GIVEN INFORMATION
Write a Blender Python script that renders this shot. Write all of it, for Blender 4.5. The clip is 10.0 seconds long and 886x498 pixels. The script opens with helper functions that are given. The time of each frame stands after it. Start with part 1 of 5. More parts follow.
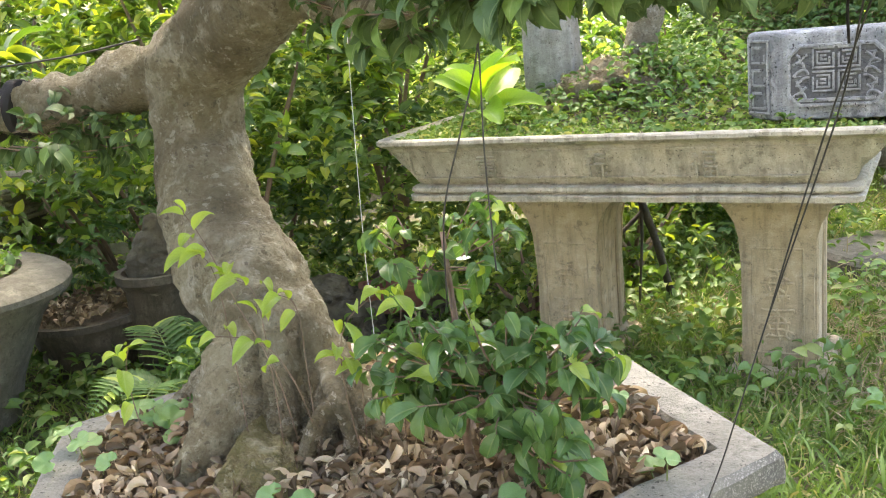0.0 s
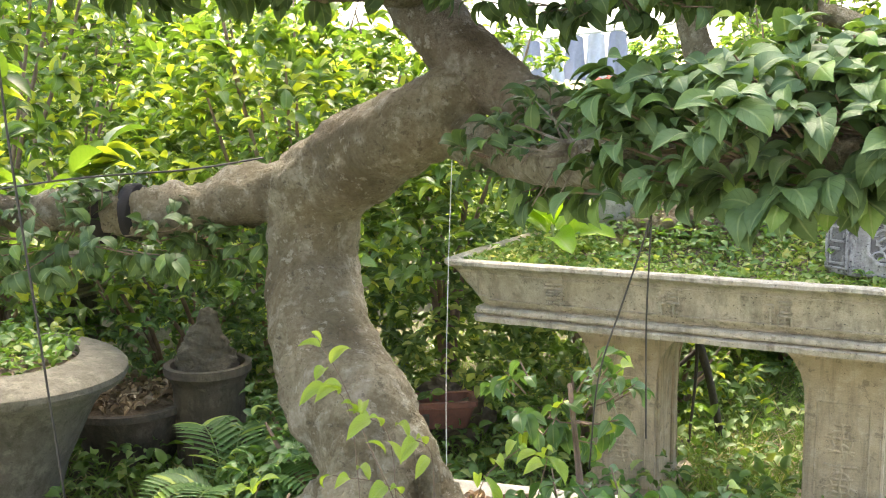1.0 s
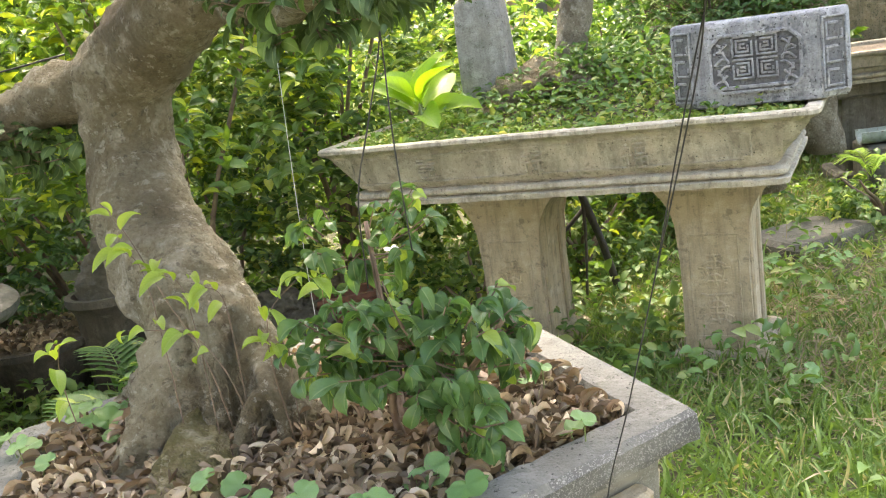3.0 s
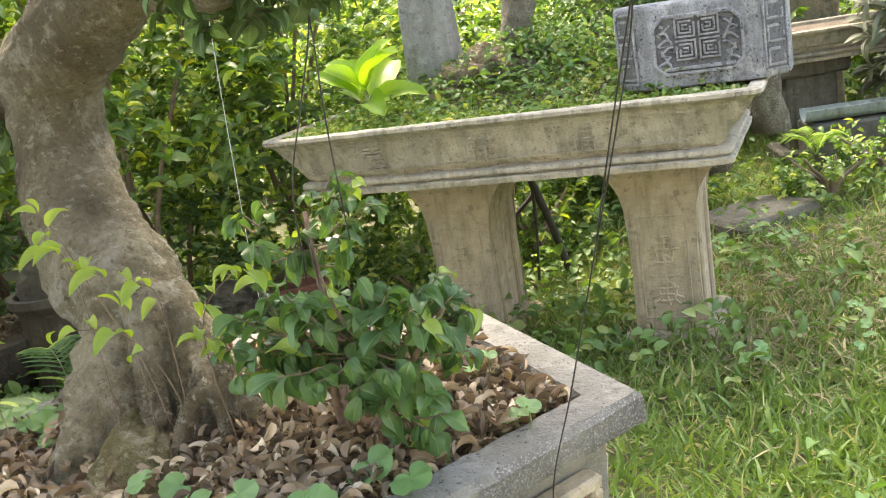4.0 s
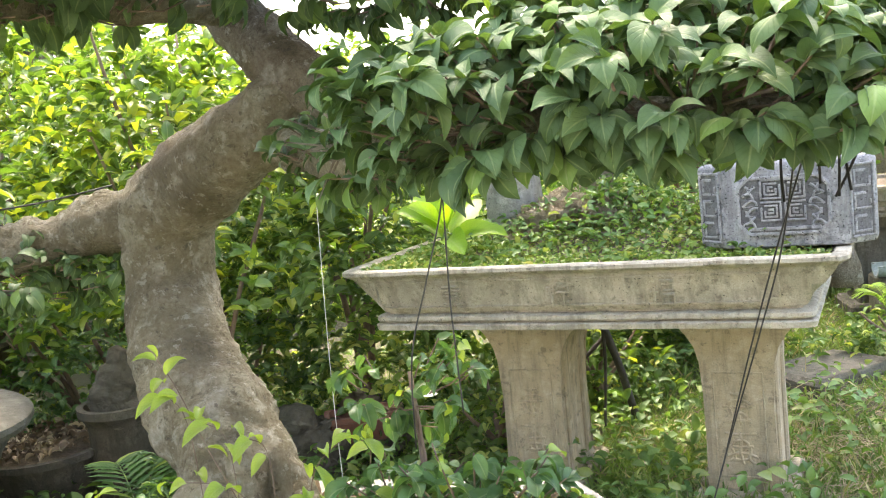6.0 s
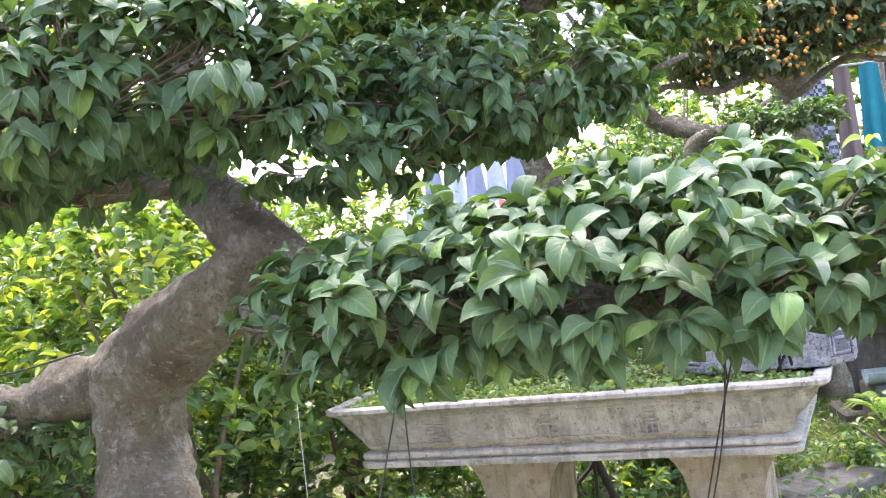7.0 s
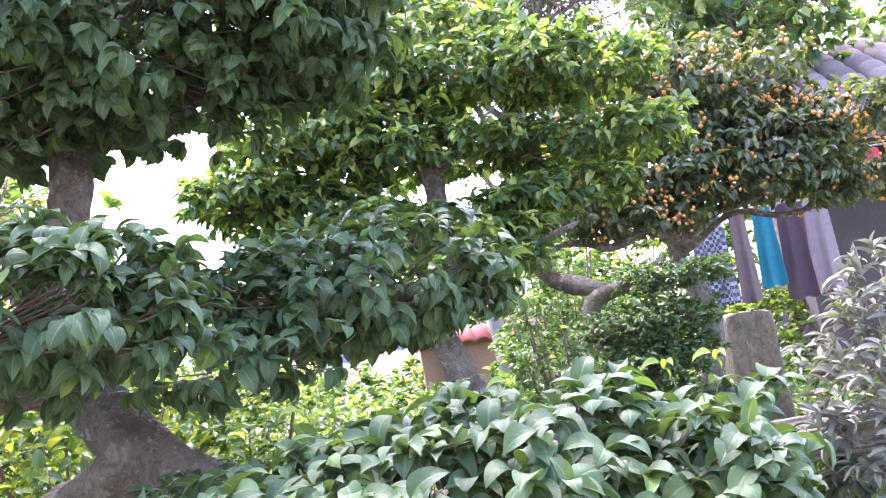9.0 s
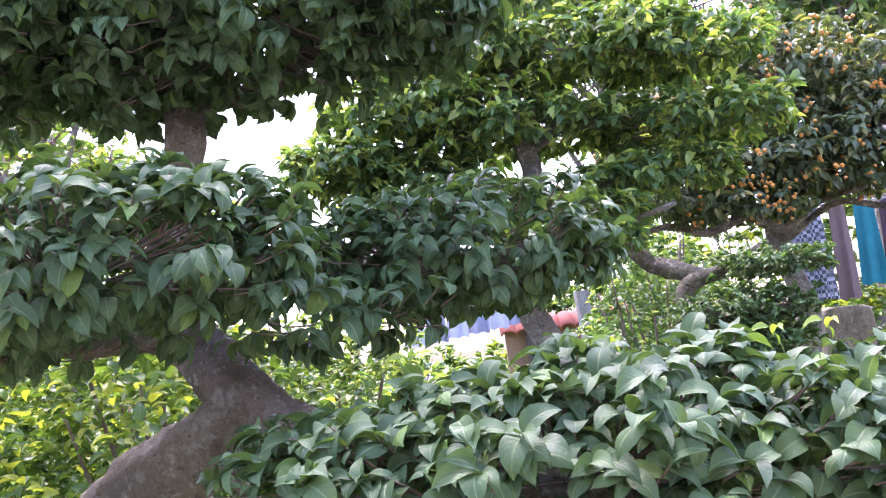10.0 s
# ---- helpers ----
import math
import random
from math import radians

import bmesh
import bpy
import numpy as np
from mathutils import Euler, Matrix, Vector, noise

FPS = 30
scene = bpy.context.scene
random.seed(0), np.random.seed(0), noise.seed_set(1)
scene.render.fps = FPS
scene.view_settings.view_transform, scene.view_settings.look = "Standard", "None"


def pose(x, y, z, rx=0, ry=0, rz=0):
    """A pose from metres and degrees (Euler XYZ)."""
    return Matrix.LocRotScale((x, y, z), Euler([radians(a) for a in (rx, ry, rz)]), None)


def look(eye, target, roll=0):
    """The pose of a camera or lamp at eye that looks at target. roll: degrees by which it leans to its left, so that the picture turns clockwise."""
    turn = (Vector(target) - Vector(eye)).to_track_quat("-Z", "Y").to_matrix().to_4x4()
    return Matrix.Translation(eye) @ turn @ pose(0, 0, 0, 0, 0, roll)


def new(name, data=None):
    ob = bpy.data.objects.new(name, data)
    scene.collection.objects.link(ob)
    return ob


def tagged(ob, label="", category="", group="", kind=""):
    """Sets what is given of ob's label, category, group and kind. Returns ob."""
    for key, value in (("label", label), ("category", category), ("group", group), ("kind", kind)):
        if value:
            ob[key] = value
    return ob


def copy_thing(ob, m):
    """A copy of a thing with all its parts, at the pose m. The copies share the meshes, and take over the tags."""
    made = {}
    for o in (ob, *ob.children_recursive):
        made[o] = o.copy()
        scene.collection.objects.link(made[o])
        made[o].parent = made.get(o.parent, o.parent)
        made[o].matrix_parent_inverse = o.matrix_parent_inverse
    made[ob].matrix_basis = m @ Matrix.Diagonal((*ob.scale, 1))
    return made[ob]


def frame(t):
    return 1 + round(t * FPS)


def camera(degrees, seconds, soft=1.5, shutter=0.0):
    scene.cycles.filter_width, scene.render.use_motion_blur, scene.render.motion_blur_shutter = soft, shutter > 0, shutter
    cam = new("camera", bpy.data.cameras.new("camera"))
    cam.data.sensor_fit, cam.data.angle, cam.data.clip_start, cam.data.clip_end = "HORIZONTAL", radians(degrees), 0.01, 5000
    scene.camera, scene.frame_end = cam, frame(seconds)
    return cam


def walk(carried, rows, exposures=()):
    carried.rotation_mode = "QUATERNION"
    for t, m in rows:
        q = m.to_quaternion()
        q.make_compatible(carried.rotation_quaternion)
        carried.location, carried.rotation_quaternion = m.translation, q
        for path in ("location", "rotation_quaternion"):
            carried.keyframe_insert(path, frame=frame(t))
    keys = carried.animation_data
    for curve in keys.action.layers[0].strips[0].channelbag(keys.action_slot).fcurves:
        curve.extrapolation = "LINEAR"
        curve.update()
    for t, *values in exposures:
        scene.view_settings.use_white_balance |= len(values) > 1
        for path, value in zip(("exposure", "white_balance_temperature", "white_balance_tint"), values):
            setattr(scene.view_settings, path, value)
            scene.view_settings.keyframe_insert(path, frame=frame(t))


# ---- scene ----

DESCRIPTION OF THE TASK
Make an exact copy of the data, leaving its pictures out.

THE SOLUTION
Write a Blender Python script that renders this shot. Write all of it, for Blender 4.5. The clip is 10.0 seconds long and 886x498 pixels. The script opens with helper functions that are given. The time of each frame stands after it. Start with part 1 of 5. More parts follow.
0.0 s
1.0 s
3.0 s
4.0 s
6.0 s
7.0 s
9.0 s
10.0 s
# ---- helpers ----
import math
import random
from math import radians

import bmesh
import bpy
import numpy as np
from mathutils import Euler, Matrix, Vector, noise

FPS = 30
scene = bpy.context.scene
random.seed(0), np.random.seed(0), noise.seed_set(1)
scene.render.fps = FPS
scene.view_settings.view_transform, scene.view_settings.look = "Standard", "None"


def pose(x, y, z, rx=0, ry=0, rz=0):
    """A pose from metres and degrees (Euler XYZ)."""
    return Matrix.LocRotScale((x, y, z), Euler([radians(a) for a in (rx, ry, rz)]), None)


def look(eye, target, roll=0):
    """The pose of a camera or lamp at eye that looks at target. roll: degrees by which it leans to its left, so that the picture turns clockwise."""
    turn = (Vector(target) - Vector(eye)).to_track_quat("-Z", "Y").to_matrix().to_4x4()
    return Matrix.Translation(eye) @ turn @ pose(0, 0, 0, 0, 0, roll)


def new(name, data=None):
    ob = bpy.data.objects.new(name, data)
    scene.collection.objects.link(ob)
    return ob


def tagged(ob, label="", category="", group="", kind=""):
    """Sets what is given of ob's label, category, group and kind. Returns ob."""
    for key, value in (("label", label), ("category", category), ("group", group), ("kind", kind)):
        if value:
            ob[key] = value
    return ob


def copy_thing(ob, m):
    """A copy of a thing with all its parts, at the pose m. The copies share the meshes, and take over the tags."""
    made = {}
    for o in (ob, *ob.children_recursive):
        made[o] = o.copy()
        scene.collection.objects.link(made[o])
        made[o].parent = made.get(o.parent, o.parent)
        made[o].matrix_parent_inverse = o.matrix_parent_inverse
    made[ob].matrix_basis = m @ Matrix.Diagonal((*ob.scale, 1))
    return made[ob]


def frame(t):
    return 1 + round(t * FPS)


def camera(degrees, seconds, soft=1.5, shutter=0.0):
    scene.cycles.filter_width, scene.render.use_motion_blur, scene.render.motion_blur_shutter = soft, shutter > 0, shutter
    cam = new("camera", bpy.data.cameras.new("camera"))
    cam.data.sensor_fit, cam.data.angle, cam.data.clip_start, cam.data.clip_end = "HORIZONTAL", radians(degrees), 0.01, 5000
    scene.camera, scene.frame_end = cam, frame(seconds)
    return cam


def walk(carried, rows, exposures=()):
    carried.rotation_mode = "QUATERNION"
    for t, m in rows:
        q = m.to_quaternion()
        q.make_compatible(carried.rotation_quaternion)
        carried.location, carried.rotation_quaternion = m.translation, q
        for path in ("location", "rotation_quaternion"):
            carried.keyframe_insert(path, frame=frame(t))
    keys = carried.animation_data
    for curve in keys.action.layers[0].strips[0].channelbag(keys.action_slot).fcurves:
        curve.extrapolation = "LINEAR"
        curve.update()
    for t, *values in exposures:
        scene.view_settings.use_white_balance |= len(values) > 1
        for path, value in zip(("exposure", "white_balance_temperature", "white_balance_tint"), values):
            setattr(scene.view_settings, path, value)
            scene.view_settings.keyframe_insert(path, frame=frame(t))


# ---- scene ----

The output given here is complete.